À la suite de cette audience, Napoléon reçut en grande cérémonie le Sénat et le Conseil d’État. Les orateurs de ces deux corps avaient déjà reçu leurs instructions sur la manière dont ils devaient s’exprimer ; jamais donc l’expression n’a moins répondu aux sentimens qui étaient au fond des cœurs. Dans ces discours, une grande place avait été faite à la conspiration Malet. « Des hommes, échappés des prisons où la clémence impériale les avait soustraits à la mort méritée par leurs crimes passés, ont voulu, disaient M. de Lacépède et M. Defermon, troubler l’ordre public dans cette grande cité ; ils ont porté la peine de leurs nouveaux attentats. » La mention de cet événement conduisait naturellement à des réflexions sur les heureuses garanties de tranquillité que la constitution monarchique et l’hérédité dans la couronne assurent aux États. Rien ne devait donc être négligé pour consolider cette garantie.

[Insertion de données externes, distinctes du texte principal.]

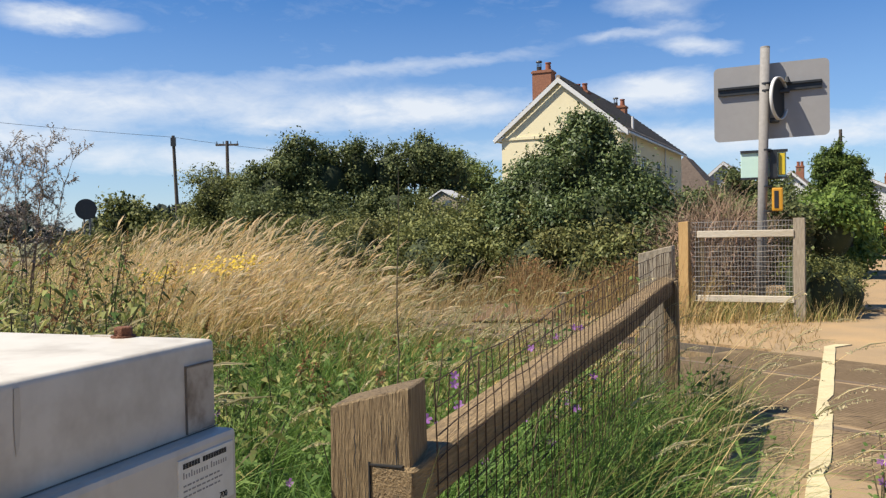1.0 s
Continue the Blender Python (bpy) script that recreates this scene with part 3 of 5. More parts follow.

M. de Lacépède rappelait que « dans les commencemens des anciennes dynasties françaises, on avait vu plus d’une fois le monarque ordonner qu’un serment solennel liât d’avance tous les Français de tous les rangs à l’héritier du trône. Quelquefois, quand l’âge du jeune prince l’avait permis, une couronne était placée sur sa tête comme le gage de son autorité future et le symbole de la perpétuité du gouvernement. » Cette réminiscence avait été certainement inspirée par l’empereur, et annonçait suffisamment ses projets. M. Defermon, de son côté, s’écriait ; « Dieu qui protège la France la préservera longtemps du plus grand des malheurs ; mais dans cette circonstance tous les cœurs se rallieraient autour du prince objet de nos vœux et de nos espérances ; chaque Français renouvellerait à ses pieds ses sermens de fidélité et d’amour pour l’empereur. »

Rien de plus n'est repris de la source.